Infatuation with causes on the left is deepening, especially among younger evangelicals. It is now God's work to protest the war in Iraq, to bring about world peace, to end poverty all over the world, and to advocate environmental regulations. A renewed identification of the gospel with social justice can be heard in many churches, as well as impatience with the idea that salvation is for heaven and not for this world.

I am not saying that emergents are simply latter-day versions of Comte. But I will say that many of them are intellectuals in the old style. Their obsessive theorizing about the course of history and their absorption with grand political change are characteristic of alienated model-mongers. I see two problems with their leftward tilt, just as I see other problems with populist conservatism among evangelicals.

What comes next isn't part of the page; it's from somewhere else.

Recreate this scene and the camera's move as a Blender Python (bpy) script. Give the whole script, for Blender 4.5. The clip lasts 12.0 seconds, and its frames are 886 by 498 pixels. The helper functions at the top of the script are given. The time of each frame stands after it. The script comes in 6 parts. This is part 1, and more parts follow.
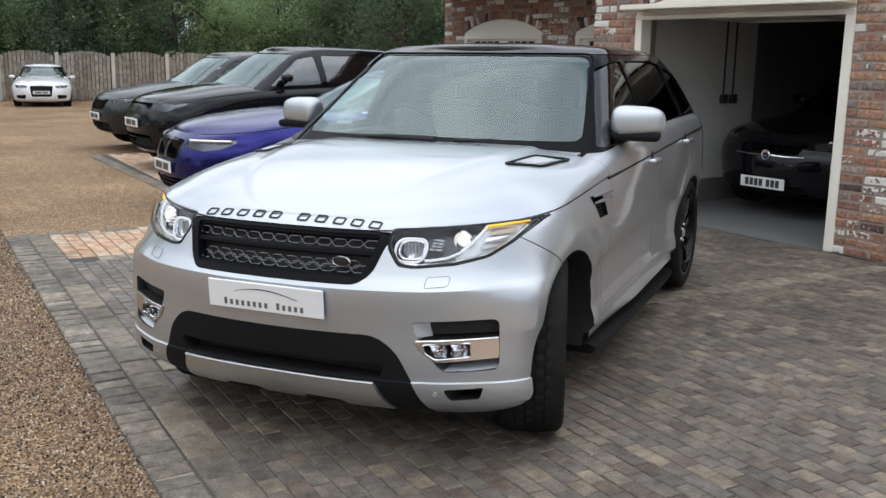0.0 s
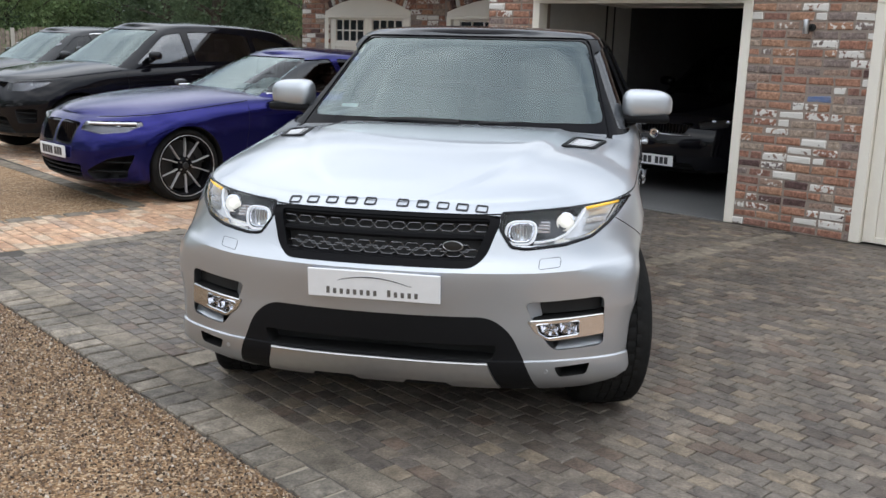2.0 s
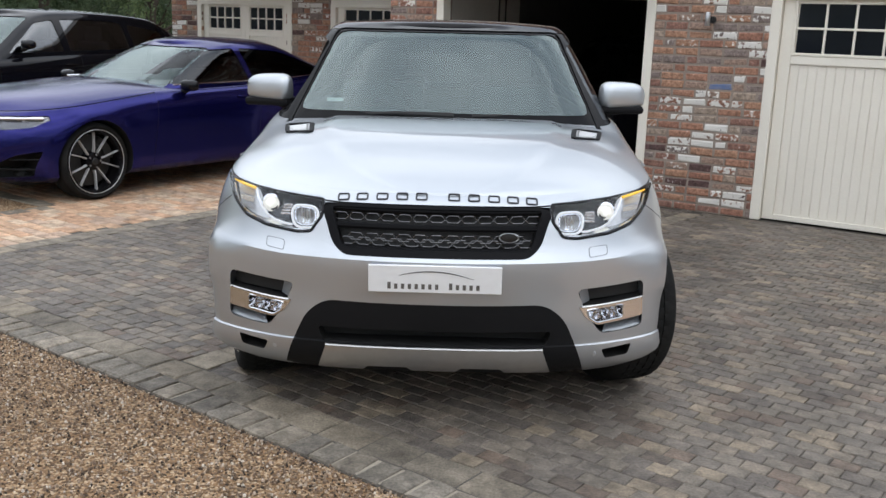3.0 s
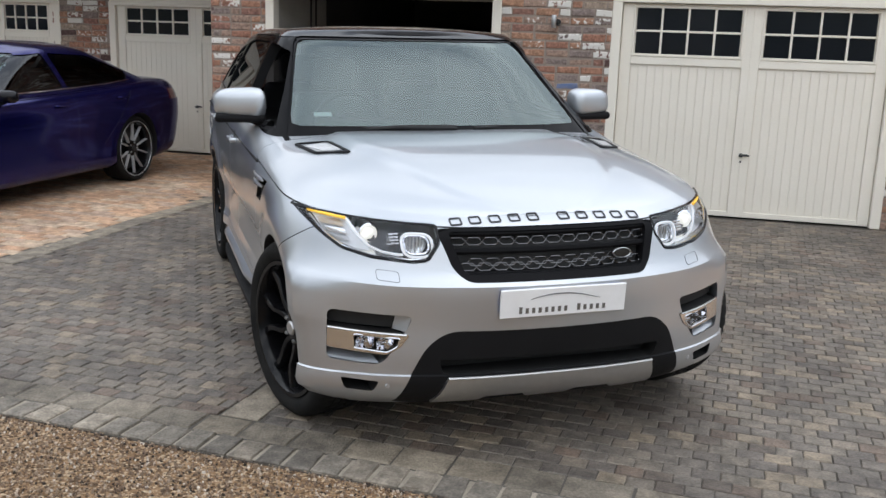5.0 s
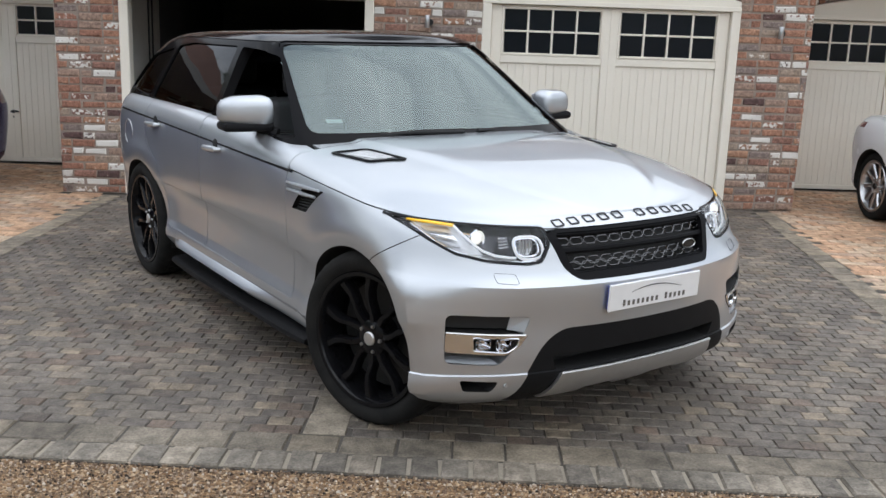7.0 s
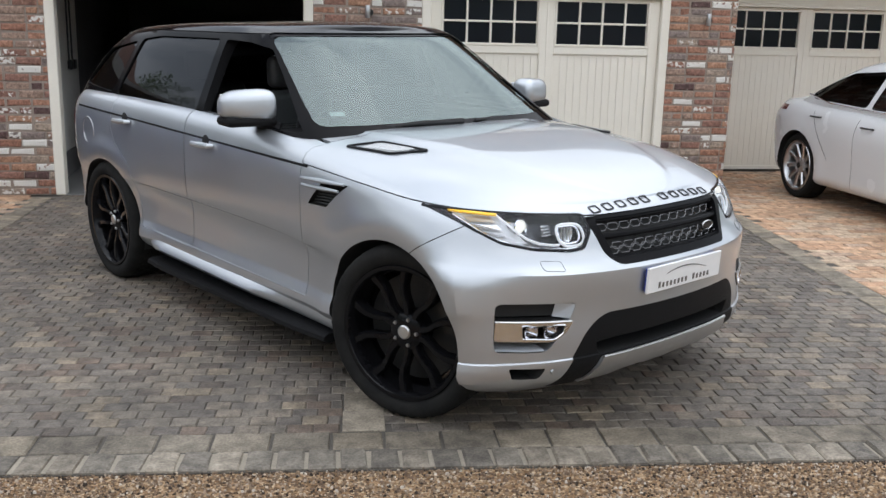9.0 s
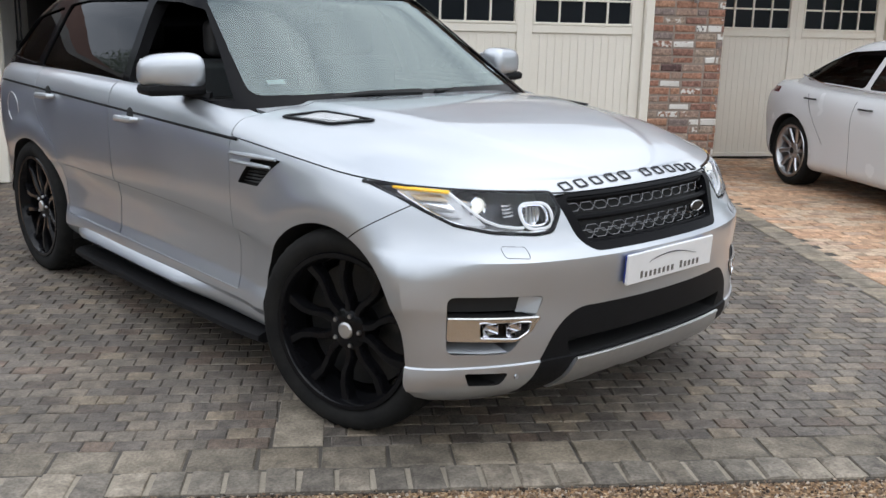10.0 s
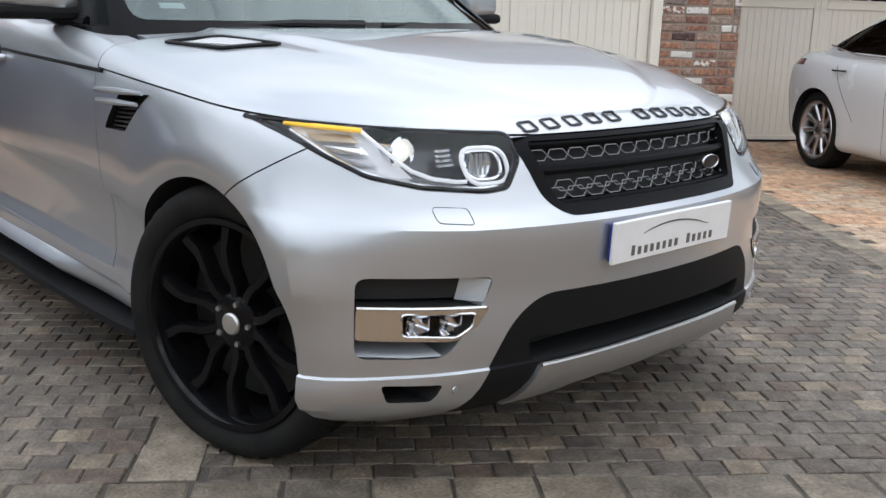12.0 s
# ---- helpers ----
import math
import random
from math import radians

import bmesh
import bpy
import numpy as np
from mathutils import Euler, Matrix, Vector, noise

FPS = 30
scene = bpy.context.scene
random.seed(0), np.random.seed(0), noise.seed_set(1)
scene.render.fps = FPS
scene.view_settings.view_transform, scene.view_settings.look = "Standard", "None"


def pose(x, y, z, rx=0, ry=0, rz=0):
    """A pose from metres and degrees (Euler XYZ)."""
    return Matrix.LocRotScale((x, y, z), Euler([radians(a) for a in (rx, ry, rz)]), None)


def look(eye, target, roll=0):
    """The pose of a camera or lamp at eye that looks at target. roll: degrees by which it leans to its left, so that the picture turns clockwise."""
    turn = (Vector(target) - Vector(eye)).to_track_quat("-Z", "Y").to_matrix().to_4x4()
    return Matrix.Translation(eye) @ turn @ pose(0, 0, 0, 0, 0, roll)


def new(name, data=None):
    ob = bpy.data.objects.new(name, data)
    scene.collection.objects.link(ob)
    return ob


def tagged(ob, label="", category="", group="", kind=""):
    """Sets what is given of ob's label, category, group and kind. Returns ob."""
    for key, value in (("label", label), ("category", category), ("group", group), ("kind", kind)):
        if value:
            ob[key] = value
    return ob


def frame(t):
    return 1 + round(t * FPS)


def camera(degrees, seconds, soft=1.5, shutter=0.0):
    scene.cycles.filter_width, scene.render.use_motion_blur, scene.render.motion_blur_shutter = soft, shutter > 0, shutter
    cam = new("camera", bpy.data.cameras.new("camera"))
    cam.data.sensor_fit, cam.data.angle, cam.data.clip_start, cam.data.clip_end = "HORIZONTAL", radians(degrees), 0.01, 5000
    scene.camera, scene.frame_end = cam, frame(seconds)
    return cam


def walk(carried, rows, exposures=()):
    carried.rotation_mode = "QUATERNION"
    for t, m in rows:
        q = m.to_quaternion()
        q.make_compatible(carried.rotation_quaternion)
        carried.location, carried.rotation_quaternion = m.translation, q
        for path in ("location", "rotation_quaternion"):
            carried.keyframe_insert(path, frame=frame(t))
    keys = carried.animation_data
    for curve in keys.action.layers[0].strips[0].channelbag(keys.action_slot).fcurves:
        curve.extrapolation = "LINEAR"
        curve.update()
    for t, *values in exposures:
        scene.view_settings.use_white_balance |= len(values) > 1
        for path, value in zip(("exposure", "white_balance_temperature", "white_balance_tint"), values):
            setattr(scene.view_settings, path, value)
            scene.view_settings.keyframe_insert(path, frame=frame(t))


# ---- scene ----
from mathutils.bvhtree import BVHTree

cam = camera(49.9, 12.0)
PATH = [
    (0, (2.069, -3.713, 1.58), (1.261, -1.928, 1.181), 1.0),
    (0.5, (1.993, -3.818, 1.566), (1.207, -2.025, 1.158), 1.2),
    (1, (1.73, -3.968, 1.567), (1.024, -2.145, 1.144), 1.6),
    (1.5, (1.393, -4.044, 1.554), (0.82, -2.177, 1.121), 1.8),
    (2, (0.949, -4.145, 1.584), (0.556, -2.232, 1.15), 1.8),
    (2.5, (0.557, -4.288, 1.601), (0.324, -2.35, 1.162), 1.9),
    (3, (0.087, -4.346, 1.61), (0.049, -2.398, 1.157), 2.0),
    (3.2, (-0.049, -4.328, 1.616), (-0.03, -2.38, 1.163), 1.9),
    (4.8, (-1.368, -4.011, 1.635), (-0.834, -2.136, 1.191), 1.7),
    (5, (-1.525, -3.956, 1.639), (-0.928, -2.1, 1.194), 1.9),
    (5.5, (-1.888, -3.859, 1.66), (-1.151, -2.054, 1.216), 1.9),
    (6, (-2.224, -3.682, 1.646), (-1.347, -1.941, 1.2), 2.0),
    (6.5, (-2.518, -3.553, 1.647), (-1.546, -1.862, 1.206), 2.1),
    (7, (-2.857, -3.422, 1.656), (-1.766, -1.804, 1.215), 2.0),
    (7.2, (-2.949, -3.359, 1.653), (-1.82, -1.769, 1.211), 2.0),
    (8.8, (-3.387, -3.081, 1.635), (-2.113, -1.603, 1.198), 1.5),
    (9, (-3.355, -3.041, 1.64), (-2.073, -1.574, 1.186), 1.4),
    (9.5, (-3.161, -2.915, 1.566), (-1.871, -1.458, 1.106), 1.4),
    (10, (-2.884, -2.732, 1.479), (-1.586, -1.283, 1.015), 1.4),
    (10.5, (-2.571, -2.512, 1.373), (-1.269, -1.066, 0.908), 1.4),
    (11, (-2.312, -2.362, 1.246), (-1.008, -0.918, 0.785), 1.4),
    (11.5, (-2.173, -2.279, 1.203), (-0.883, -0.822, 0.74), 1.6),
    (12, (-2.116, -2.247, 1.192), (-0.839, -0.782, 0.721), 1.7),
]
walk(cam, [(t, look(eye, target, roll)) for t, eye, target, roll in PATH])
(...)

1. The evils of this world are not systemic, but spiritual. Reorganize, restructure, reform all you want, but the power of wickedness will merely shift. A culture is only transformed as the individuals who live in it are reborn in Christ. The reason evangelicals are failing spiritually in America is not that they have ignored progressive political causes, but that they have ignored the Holy Spirit's call to their own souls.

2. Evangelical pastors should not surrender their authority to intellectuals. Every generation since the French Revolution has seen vicars of "progress" emerge. These parsons, whom Malcolm Muggeridge used to call "tame clergymen," bow from their pulpits to the greater authority of Comte's social sciences, giving their benediction to whatever totalist model has favor this year, whether it's emissions caps or a UN war crimes tribunal. A pastor's authority is in his fidelity to the Bible, not to the consensus at Davos.

The linkage between the Kingdom of Christ and earthly power is an old, old folly. If emergents are unable to shake the euphoria of knowing how to change everything, they will end in the enclaves of bitterness, and nothing will have changed.